Die Sanierung der äußeren Gebäudehülle und des Dachs von EPA erfolgte größtenteils durch bereits vorgefertigte Wand- und Dachelemente. Dabei wurde ein mineralisch gedämmtes Fassadensystem in Holzbauweise mit integrierten Versorgungsleitungen auf die vorhandene massive Wand montiert. Diese vorgehängte Konstruktionsweise ohne Wärmebrücken minimiert die thermischen Verluste.

Als Dach dienen hier Stegträger mit einer Dämmschicht aus Mineralwolle, unterseitiger Luftdichtheitsebene und Gipskartonplattenbekleidung mit Installationsebene. Sie wurden auf einen vorab neu hergestellten Stahlbetonringgurt aufgesetzt.

Die bodentiefen Fenster besitzen eine dreifache Isolierverglasung und haben einen U-Wert von 0,75 W/m2K. Damit zählen sie zur Kategorie der Passivhausfenster. Als Sonnenschutz sind an der Süd- und Ostfassade außenliegend textile Sonnenschutzscreens angebracht.

Durch die Wahl der Bauteile und die weitgehende Vermeidung von geklebten Verbindungen lässt sich die neue Gebäudehülle perspektivisch einfach dem Recycling zuführen. Außerdem sind ein Großteil der verbauten Materialien stofflich wieder verwertbar. Dies gilt für sämtliche Holzprodukte, die einen wesentlichen Teil der Gebäudesubstanz (Furnierholz, Sperrholz, OSB, Dielen) darstellen. Auch alle weiteren Materialien sind im Prinzip stofflich wieder verwertbar.

Energiekonzeption

Die Gebäudetechnik ist bei EPA denkbar simpel konzipiert, vielfach bewährt und auf ein absolutes Minimum an marktgängigen Komponenten reduziert. Das übersichtliche, robuste und einfach zu steuernde System kann von den Bewohnern direkt kontrolliert werden. Auf dem Grundstück finden keinerlei Verbrennungen statt, die Energieversorgung erfolgt frei von fossilen Energieträgern, ausschließlich über Strom. Stromüberschüsse werden in das Netz der Stadtwerke eingespeist. Die Haustechnik mit Wärmepumpe, Warmwasserspeicher und Lüftungsanlage befindet sich im Keller des Gebäudes. Eine zentrale Haustechnik ist effizienter, kostengünstiger, zuverlässiger und darüber hinaus einfacher zu warten als wohnungsweise Kompaktaggregate oder Lüftungsmodule.
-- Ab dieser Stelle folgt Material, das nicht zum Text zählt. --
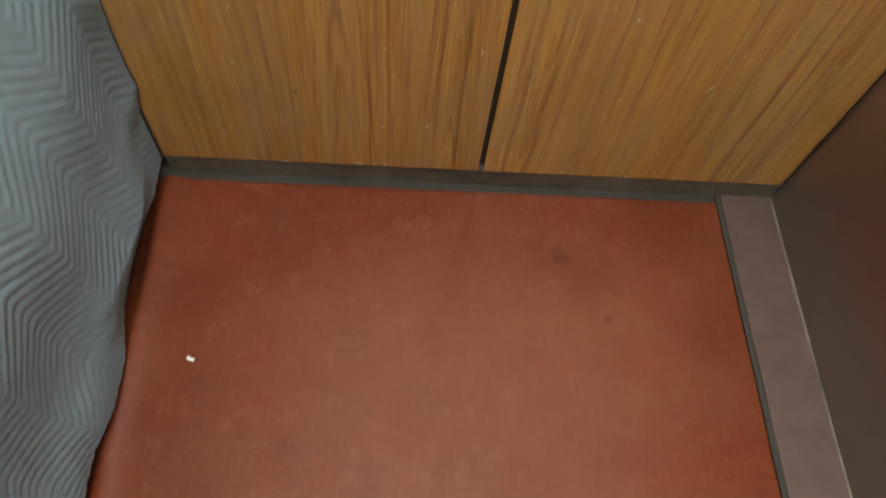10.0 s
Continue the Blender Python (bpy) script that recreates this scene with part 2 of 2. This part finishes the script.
def mat_material(name):
    """Red rubber flooring: fine mottling, a painted sheen in the middle, dark spots."""
    n = Nodes(name)
    v = n.coords()
    grain = n.noise(v, 420.0, 2.0, 0.6)
    cloud = n.noise(v, 7.0, 4.0, 0.6)
    col = n.ramp(n.math("ADD", n.math("MULTIPLY", grain, 0.35), n.math("MULTIPLY", cloud, 0.65)),
                 [(0.30, (0.110, 0.0165, 0.0048)), (0.50, (0.138, 0.0225, 0.0062)), (0.70, (0.168, 0.0295, 0.0082))])
    spots = n.noise(v, 24.0, 2.0, 0.5)
    col = n.mix(n.range(spots, 0.66, 0.74, 0.0, 0.40), col, (0.11, 0.018, 0.008))
    fleck = n.noise(v, 110.0, 3.0, 0.65)
    col = n.mix(n.range(fleck, 0.52, 0.76, 0.0, 0.28), col, (0.205, 0.056, 0.019))
    col = n.mix(n.range(fleck, 0.46, 0.28, 0.0, 0.20), col, (0.085, 0.014, 0.006))
    # the ceiling light's soft sheen painted over the middle, the rim stays deep red
    fx, fy, fz = n.split(v)
    sheen = n.math("MULTIPLY", n.range(n.math("ABSOLUTE", n.math("SUBTRACT", fx, 0.05)), 0.22, 0.52, 1.0, 0.0), n.math("MULTIPLY", n.range(fy, -0.28, -0.06, 1.0, 0.0), n.range(fy, -0.75, -0.42, 0.55, 1.0)))
    sheen = n.math("ADD", sheen, n.math("MULTIPLY", n.math("SUBTRACT", n.noise(v, 9.0, 5.0, 0.65), 0.5), 1.4))
    col = n.mix(n.range(sheen, 0.0, 1.25, 0.0, 0.66), col, (0.214, 0.068, 0.032))
    weave = n.noise(n.join(n.math("MULTIPLY", fx, 150.0), n.math("MULTIPLY", fy, 16.0), 0.0), 1.0, 3.0, 0.6)
    col = n.mix(n.range(weave, 0.50, 0.72, 0.0, 0.14), col, (0.235, 0.085, 0.042))
    mottle = n.noise(v, 26.0, 4.0, 0.65, 0.5)
    col = n.mix(n.range(mottle, 0.54, 0.74, 0.0, 0.34), col, (0.235, 0.085, 0.045))
    dust = n.noise(v, 3.0, 5.0, 0.65)
    col = n.mix(n.range(dust, 0.40, 0.75, 0.0, 0.22), col, (0.17, 0.080, 0.042))
    # a few darker stains
    x, y, z = n.split(v)
    edge = n.math("MULTIPLY", n.math("SUBTRACT", n.noise(v, 60.0, 3.0, 0.6), 0.5), 0.035)
    for sx, sy, size, depth in STAINS:
        dx, dy = n.math("SUBTRACT", x, sx), n.math("SUBTRACT", y, sy)
        r = n.math("SQRT", n.math("ADD", n.math("MULTIPLY", dx, dx), n.math("MULTIPLY", dy, dy)))
        col = n.mix(n.range(n.math("ADD", r, edge), size * 0.4, size * 1.2, depth, 0.0), col, (0.080, 0.010, 0.004))
    n.set(Base_Color=col, IOR=1.34, Roughness=n.range(cloud, 0.3, 0.7, 0.48, 0.60))
    n.bump(grain, 0.12, 0.001)
    return n.mat


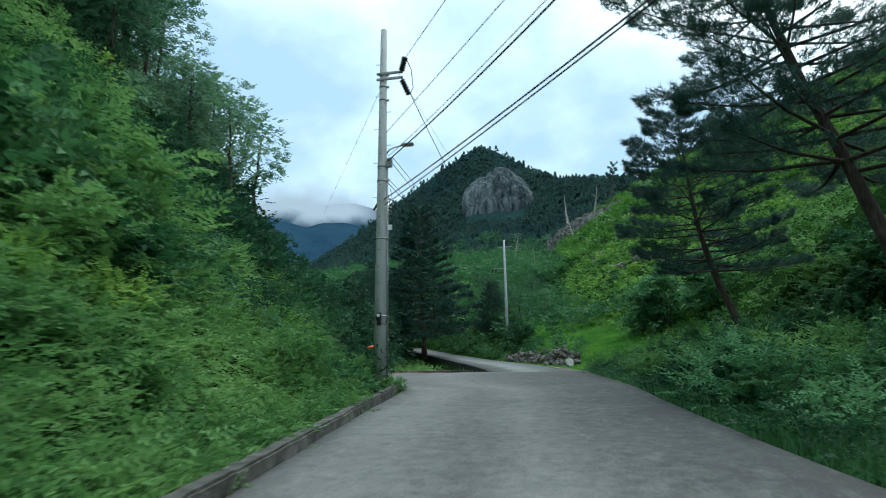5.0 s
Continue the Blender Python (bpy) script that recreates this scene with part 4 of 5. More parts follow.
grass("grass", 69, area(69, 16000, 3, 15, -4, 5.4, lambda x, y: (foot_distance(x, y, NEAR_R) < -0.02) & (foot_distance(x, y, NEAR_R) > -1.6)), 0.38, 0.006, F_GRASS, "short grass along the edge of the slab")
# the shade under the pines is put into this grass by darker leaves
grass("grass", 66, area(66, 36000, 14, 50, 0, 8.3, lambda x, y: (foot_distance(x, y, NEAR_R) < -0.05)), 0.4, 0.012, F_DEEP, "grass below the roadside pines, shade put into its green")


weeds = tuft_at[(tuft_at[:, 0] > 7.5) & (foot_distance(tuft_at[:, 0], tuft_at[:, 1], NEAR_R) < -0.9)]
thicket("roadside_weeds", 104, weeds, (herb, (0.9, 1.7), F_MID), "leafy green weeds among the roadside grass", "weeds")


# ---- rocks ----
def boulder(seed, size, mat, name="boulder", rough=0.35, cuts=5, fine=3):
    """An angular stone: a ball cut by planes and roughened."""
    bm = bmesh.new()
    bmesh.ops.create_icosphere(bm, subdivisions=fine, radius=1)
    r = random.Random(seed)
    planes = [(Vector((r.gauss(0, 1), r.gauss(0, 1), r.gauss(0, 1))).normalized(), r.uniform(0.45, 0.8)) for _ in range(cuts + 4)]
    for vtx in bm.verts:
        c = vtx.co
        for n_, d_ in planes:
            k = c.dot(n_)
            if k > d_:
                c -= n_ * (k - d_)
        c += Vector(noise.noise_vector(c * 2.5 + Vector((seed, 0, 0)))) * rough * 0.25
        vtx.co = Vector((c.x * size[0], c.y * size[1], c.z * size[2]))
    return part(name, bm, mat)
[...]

Der außenliegende Sonnenschutz ist stufenlos verstellbar und hat eine Lichtlenkfunktion. Die für die Klimaregelung erfassten Messgrößen wie Lufttemperatur, relative Luftfeuchtigkeit, Helligkeit, CO2–Konzentration, Erkennung anwesender Personen und Öffnungszustand der Fenster können von den Bewohnern über das User Interface des Energiemanagementsystems abgerufen und für das Monitoring aufgezeichnet werden.